## [Work instructions]
Give back, unchanged, the line with "scene.render.fps = FPS", the line with "turn = (Vector(target)", and every line between them, and no other line.

## [Supplied entries]
▬▬▬▬▬▬

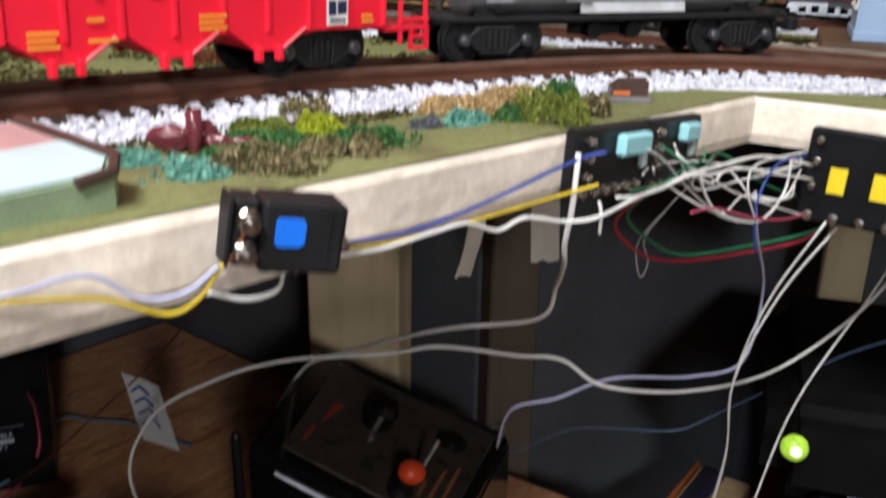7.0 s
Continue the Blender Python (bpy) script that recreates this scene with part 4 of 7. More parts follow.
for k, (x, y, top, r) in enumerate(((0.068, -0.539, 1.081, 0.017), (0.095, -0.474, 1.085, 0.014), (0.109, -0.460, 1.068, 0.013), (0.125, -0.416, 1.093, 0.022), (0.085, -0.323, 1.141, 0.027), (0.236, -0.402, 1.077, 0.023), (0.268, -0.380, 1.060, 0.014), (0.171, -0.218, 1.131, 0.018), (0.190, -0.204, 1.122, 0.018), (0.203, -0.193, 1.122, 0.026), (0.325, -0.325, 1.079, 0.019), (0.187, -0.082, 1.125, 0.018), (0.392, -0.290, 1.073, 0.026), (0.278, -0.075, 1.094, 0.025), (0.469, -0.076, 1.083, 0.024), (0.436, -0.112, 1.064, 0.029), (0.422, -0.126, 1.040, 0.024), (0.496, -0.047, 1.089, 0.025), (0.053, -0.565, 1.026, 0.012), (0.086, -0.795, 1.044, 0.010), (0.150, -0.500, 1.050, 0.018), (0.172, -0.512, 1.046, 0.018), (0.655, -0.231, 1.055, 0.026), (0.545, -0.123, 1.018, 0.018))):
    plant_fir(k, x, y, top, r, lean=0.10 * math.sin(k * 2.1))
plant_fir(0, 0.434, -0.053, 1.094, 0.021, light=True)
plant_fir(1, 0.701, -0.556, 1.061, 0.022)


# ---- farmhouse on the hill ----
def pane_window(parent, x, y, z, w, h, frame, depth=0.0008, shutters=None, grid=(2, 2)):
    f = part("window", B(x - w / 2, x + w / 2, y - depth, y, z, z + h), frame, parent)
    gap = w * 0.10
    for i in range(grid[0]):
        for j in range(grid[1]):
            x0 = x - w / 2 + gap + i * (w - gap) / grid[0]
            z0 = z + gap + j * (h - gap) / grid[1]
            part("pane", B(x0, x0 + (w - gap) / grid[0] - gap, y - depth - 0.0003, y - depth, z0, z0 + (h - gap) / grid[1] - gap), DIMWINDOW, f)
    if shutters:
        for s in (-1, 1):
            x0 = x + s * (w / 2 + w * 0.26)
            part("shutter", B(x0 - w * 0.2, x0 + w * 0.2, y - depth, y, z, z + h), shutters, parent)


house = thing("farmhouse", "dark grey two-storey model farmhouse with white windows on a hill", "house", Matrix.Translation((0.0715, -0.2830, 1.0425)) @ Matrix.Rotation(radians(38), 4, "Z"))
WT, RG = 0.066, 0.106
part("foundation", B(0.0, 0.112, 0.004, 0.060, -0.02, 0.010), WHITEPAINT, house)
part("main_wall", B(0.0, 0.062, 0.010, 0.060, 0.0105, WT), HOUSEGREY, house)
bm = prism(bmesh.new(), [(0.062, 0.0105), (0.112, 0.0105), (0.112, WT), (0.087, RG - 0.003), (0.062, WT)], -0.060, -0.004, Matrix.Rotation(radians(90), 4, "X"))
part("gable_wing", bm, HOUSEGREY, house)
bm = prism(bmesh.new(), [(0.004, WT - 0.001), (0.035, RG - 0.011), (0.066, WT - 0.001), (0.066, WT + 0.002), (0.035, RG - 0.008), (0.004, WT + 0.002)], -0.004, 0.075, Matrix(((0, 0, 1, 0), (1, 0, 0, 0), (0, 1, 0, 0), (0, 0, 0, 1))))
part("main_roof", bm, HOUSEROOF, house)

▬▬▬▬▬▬

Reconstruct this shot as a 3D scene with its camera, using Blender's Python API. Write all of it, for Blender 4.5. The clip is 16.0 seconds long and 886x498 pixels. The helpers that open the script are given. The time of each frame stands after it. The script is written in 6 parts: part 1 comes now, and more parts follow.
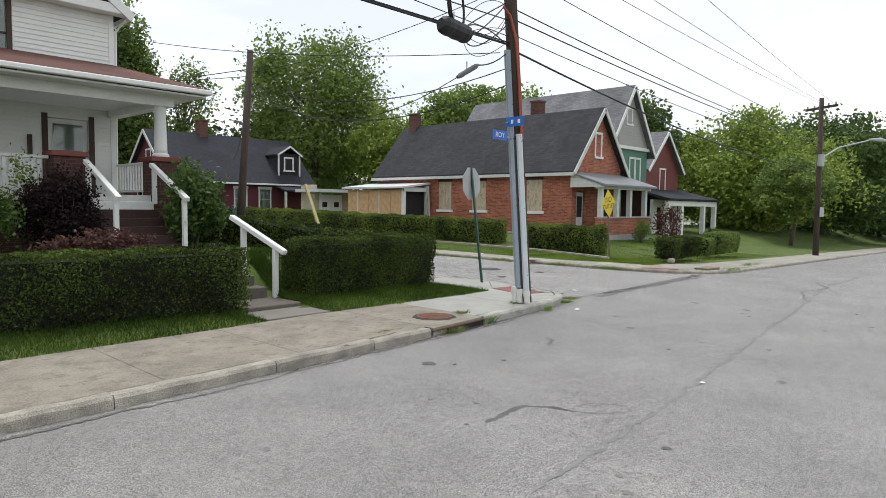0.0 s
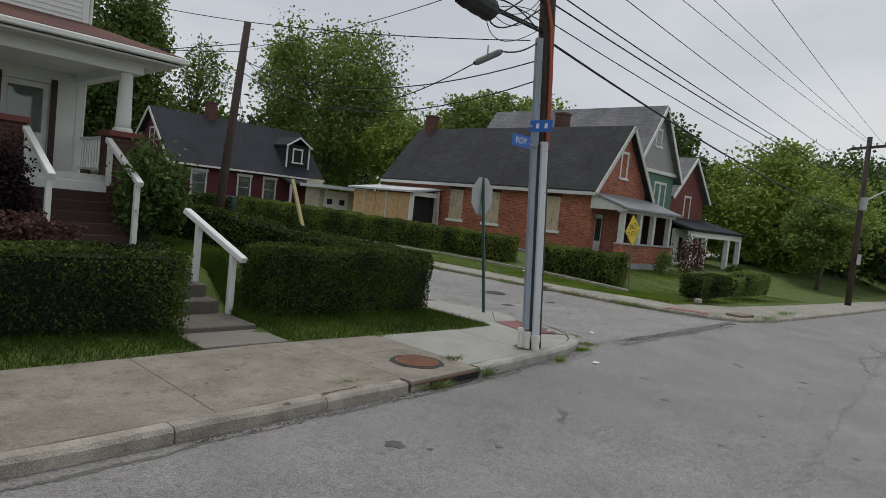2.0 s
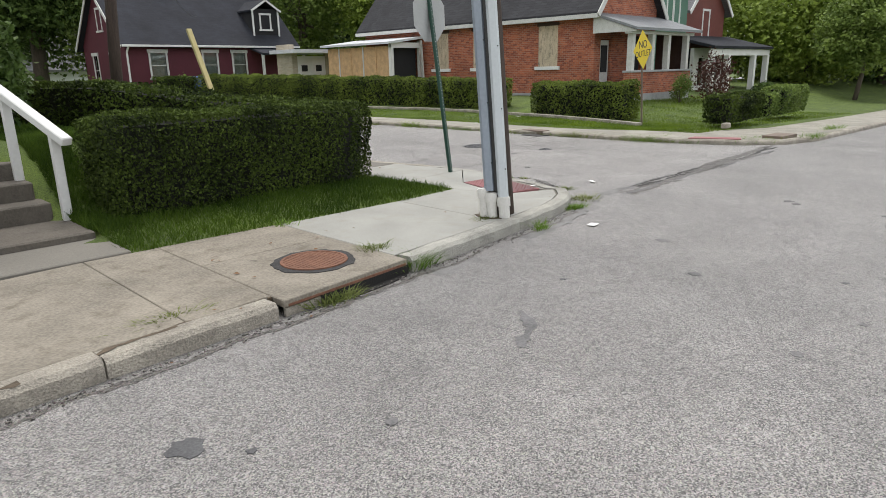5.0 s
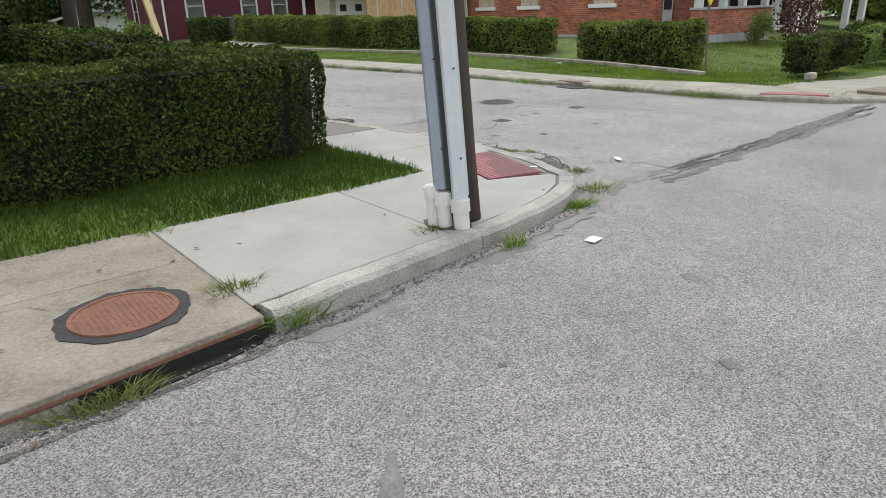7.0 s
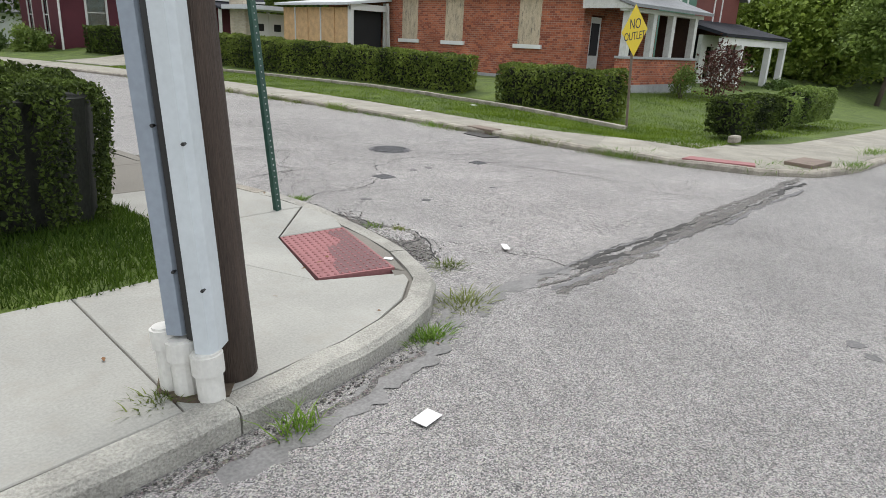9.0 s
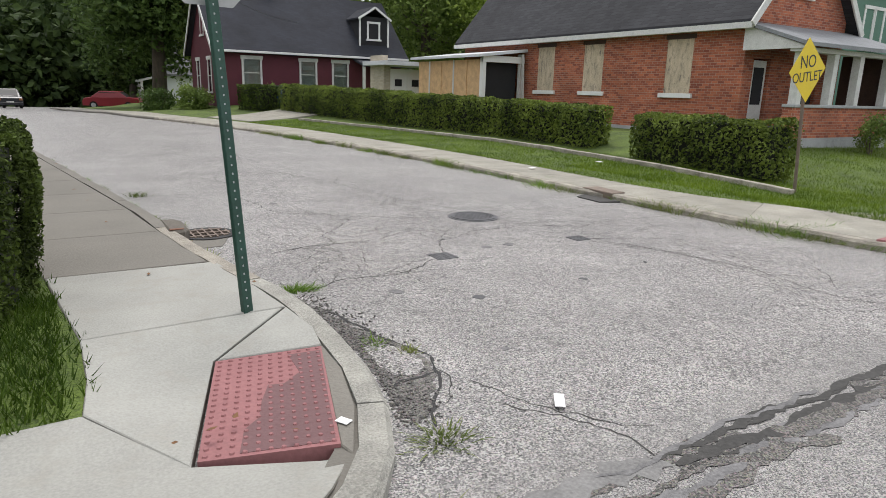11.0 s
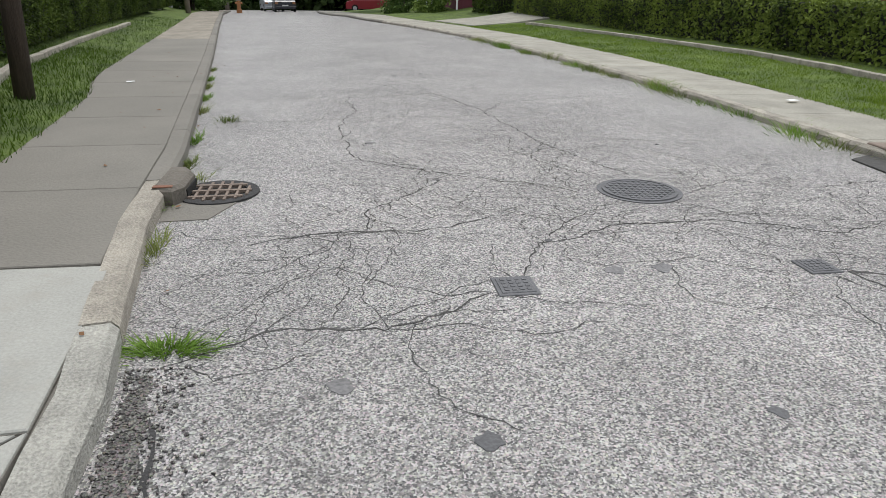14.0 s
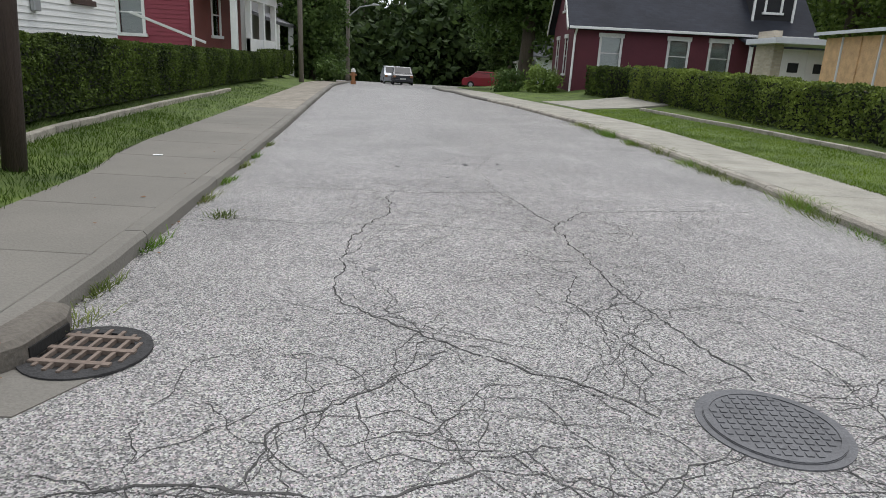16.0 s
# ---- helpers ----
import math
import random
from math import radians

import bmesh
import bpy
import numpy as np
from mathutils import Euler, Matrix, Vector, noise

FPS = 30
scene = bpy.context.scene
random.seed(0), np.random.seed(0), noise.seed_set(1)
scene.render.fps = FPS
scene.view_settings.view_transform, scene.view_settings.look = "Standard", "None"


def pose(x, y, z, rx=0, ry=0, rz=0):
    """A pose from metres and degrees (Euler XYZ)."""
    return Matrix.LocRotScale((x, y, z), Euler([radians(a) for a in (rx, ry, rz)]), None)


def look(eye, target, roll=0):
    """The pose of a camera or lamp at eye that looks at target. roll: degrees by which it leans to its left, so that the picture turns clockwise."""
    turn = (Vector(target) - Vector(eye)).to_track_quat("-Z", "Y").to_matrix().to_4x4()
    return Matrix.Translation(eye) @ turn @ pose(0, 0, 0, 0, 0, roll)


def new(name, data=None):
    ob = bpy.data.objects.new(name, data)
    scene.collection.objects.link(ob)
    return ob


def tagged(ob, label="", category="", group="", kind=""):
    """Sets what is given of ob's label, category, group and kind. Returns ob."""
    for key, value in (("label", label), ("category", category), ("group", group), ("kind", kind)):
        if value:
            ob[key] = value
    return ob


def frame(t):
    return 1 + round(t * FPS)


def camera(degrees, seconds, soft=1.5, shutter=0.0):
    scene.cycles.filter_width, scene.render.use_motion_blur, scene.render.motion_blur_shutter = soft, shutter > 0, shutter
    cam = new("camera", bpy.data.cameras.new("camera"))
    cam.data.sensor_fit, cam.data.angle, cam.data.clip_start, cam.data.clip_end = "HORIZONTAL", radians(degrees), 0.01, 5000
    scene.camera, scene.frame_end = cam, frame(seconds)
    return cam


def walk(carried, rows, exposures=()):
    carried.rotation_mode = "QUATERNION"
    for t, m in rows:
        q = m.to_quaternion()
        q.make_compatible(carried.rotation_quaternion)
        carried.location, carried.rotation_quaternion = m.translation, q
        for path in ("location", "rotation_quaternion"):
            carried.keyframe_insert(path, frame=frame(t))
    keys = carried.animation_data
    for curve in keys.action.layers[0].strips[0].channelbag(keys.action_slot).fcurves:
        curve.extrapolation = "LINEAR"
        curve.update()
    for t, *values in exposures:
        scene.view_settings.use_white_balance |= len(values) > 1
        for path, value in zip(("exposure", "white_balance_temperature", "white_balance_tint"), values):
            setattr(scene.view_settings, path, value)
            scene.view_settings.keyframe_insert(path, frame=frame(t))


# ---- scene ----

▬▬▬▬▬▬

## [The output]
scene.render.fps = FPS
scene.view_settings.view_transform, scene.view_settings.look = "Standard", "None"


def pose(x, y, z, rx=0, ry=0, rz=0):
    """A pose from metres and degrees (Euler XYZ)."""
    return Matrix.LocRotScale((x, y, z), Euler([radians(a) for a in (rx, ry, rz)]), None)


def look(eye, target, roll=0):
    """The pose of a camera or lamp at eye that looks at target. roll: degrees by which it leans to its left, so that the picture turns clockwise."""
    turn = (Vector(target) - Vector(eye)).to_track_quat("-Z", "Y").to_matrix().to_4x4()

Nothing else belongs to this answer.